What can you do to protect your business against long and short firm fraud?

  • If you have been dealing with a business customer for a relatively short period of time then before accepting much larger orders from that business evaluate the risk to you should they prove to be fraudulent.

  • Check the trading history of the business you are dealing with. Look at the internet, digital press and collate a picture of who you are trading with.

  • Ask the business for trade references.

  • If you have asked for trade references then a must is to verify the authenticity of the referees. The referees may be part of the fraud!

  • If testimonials have been given ask to speak with the provider of the testimonial. Again be wary that they are not part of the collusion.

  • Check the identity of the individuals and companies you are dealing with. You can use credit reference agencies such as Experian, Dun & Bradstreet and Equifax UK.

  • Physically visit the business premises i.e. an on-site inspection.

  • Check whether the accounts are credible given the trading period.

  • Ensure they have been prepared by a reputable qualified accountant.
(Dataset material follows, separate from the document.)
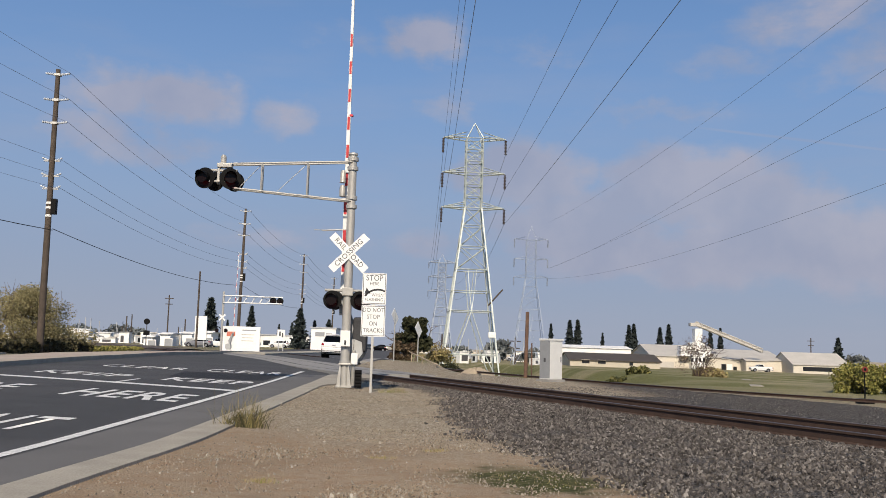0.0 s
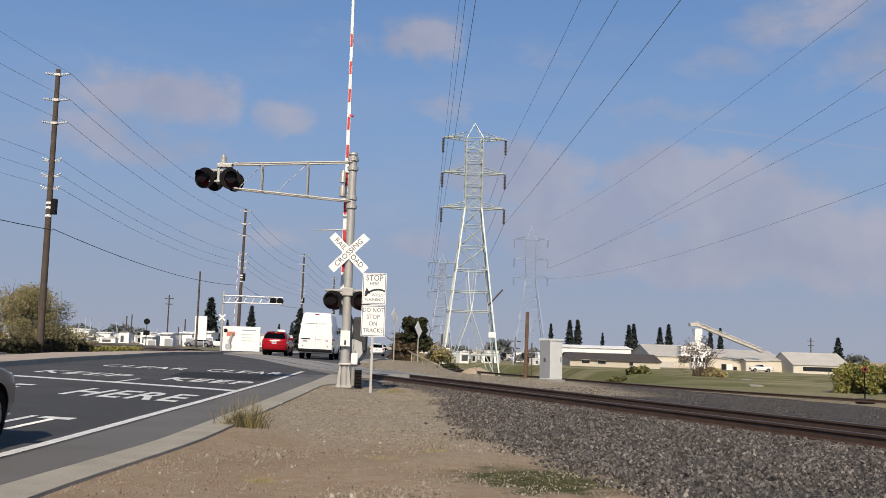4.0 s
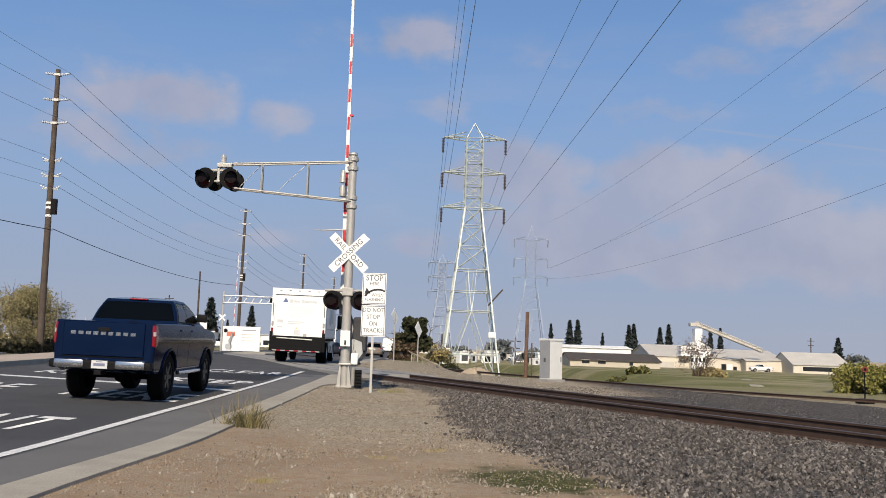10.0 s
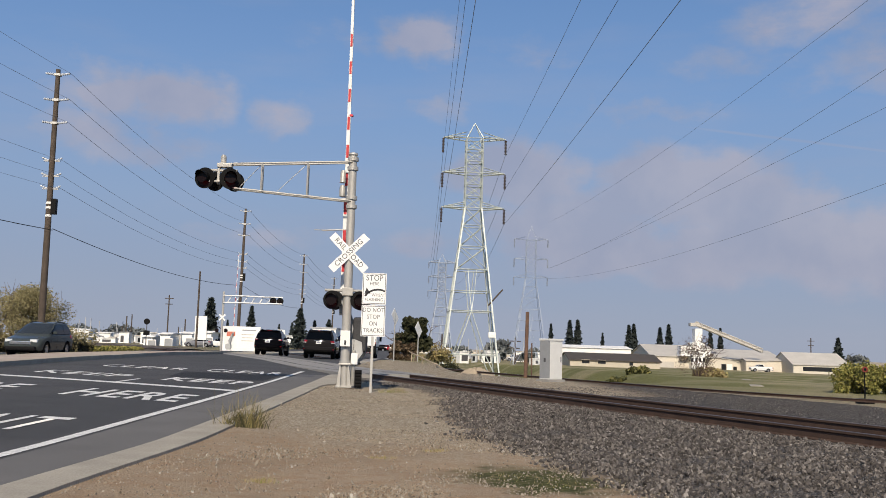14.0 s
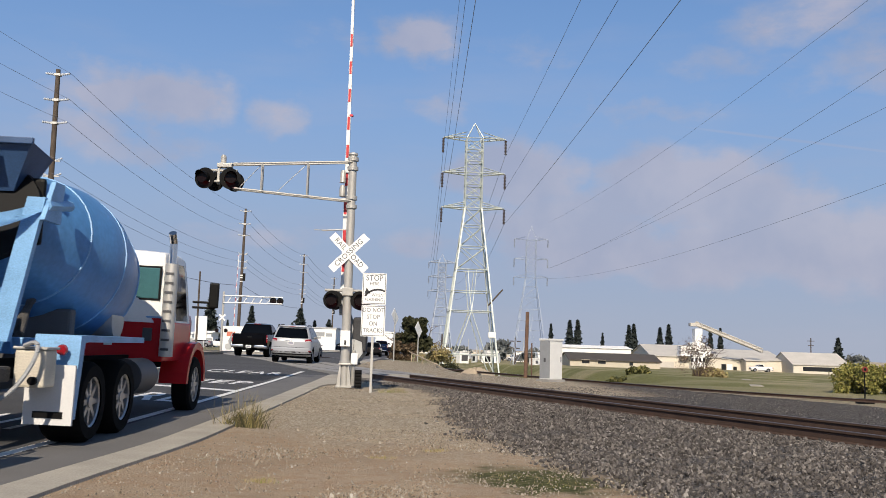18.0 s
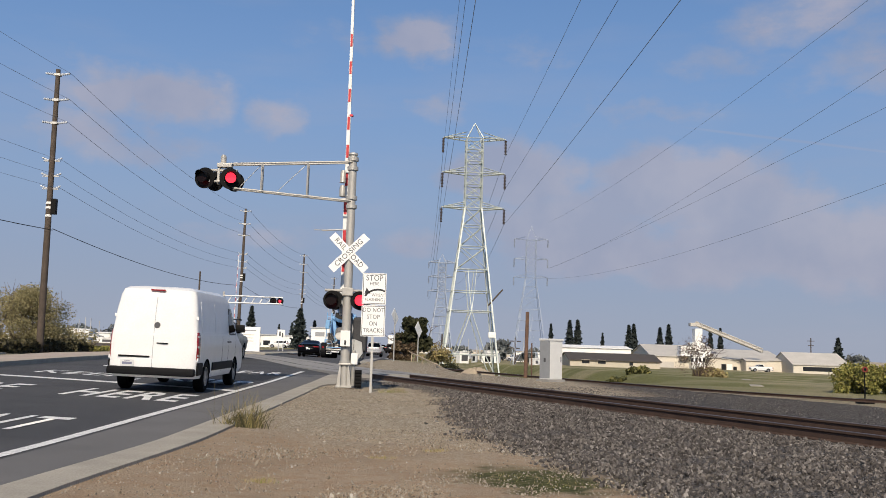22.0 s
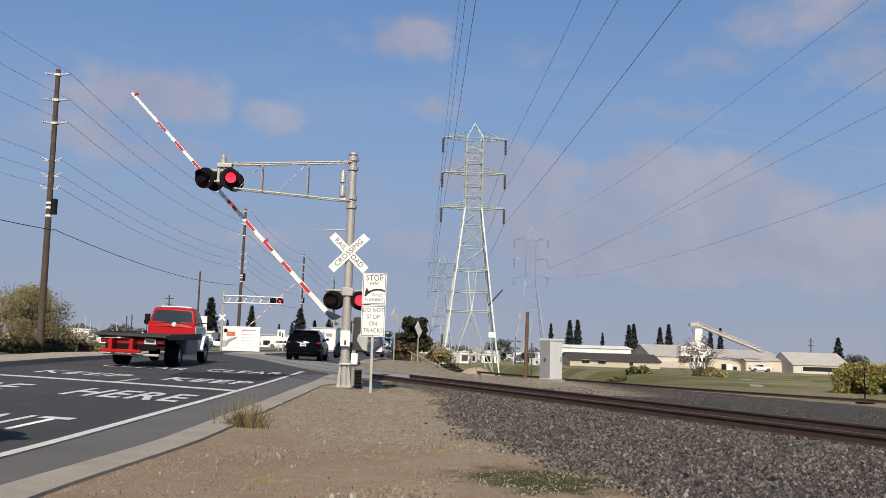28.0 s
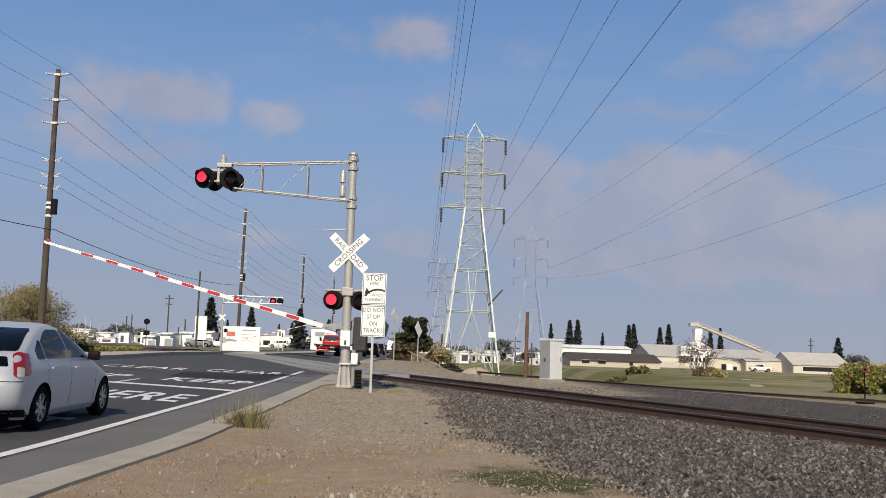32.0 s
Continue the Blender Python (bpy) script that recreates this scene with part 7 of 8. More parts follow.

  • Check the credit histories of the people managing the business.

  • Check publicly-available databases i.e. Companies House, to see if the individuals are bankrupt, or otherwise disqualified from acting as directors of a limited company.

  • Check who owns the domain names of any website the business uses.

  • Ensure that goods are delivered to identifiable individuals and real addresses.

  • Avoid goods being cross-loaded to unidentifiable vehicles waiting at the delivery location.

  • If web based, ensure that there is a physical location to the business.


We at PCR are experienced Recovery & Insolvency Accountants. As part of our role we are constantly undertaking identification procedures. On your behalf, we can quickly undertake assignments to establish provenance and risk assess customers / clients, so you are able to make an informed decision whether to engage or not.

The long and short of it is that forewarned is forearmed… better to discover a hoax or scam than be a victim.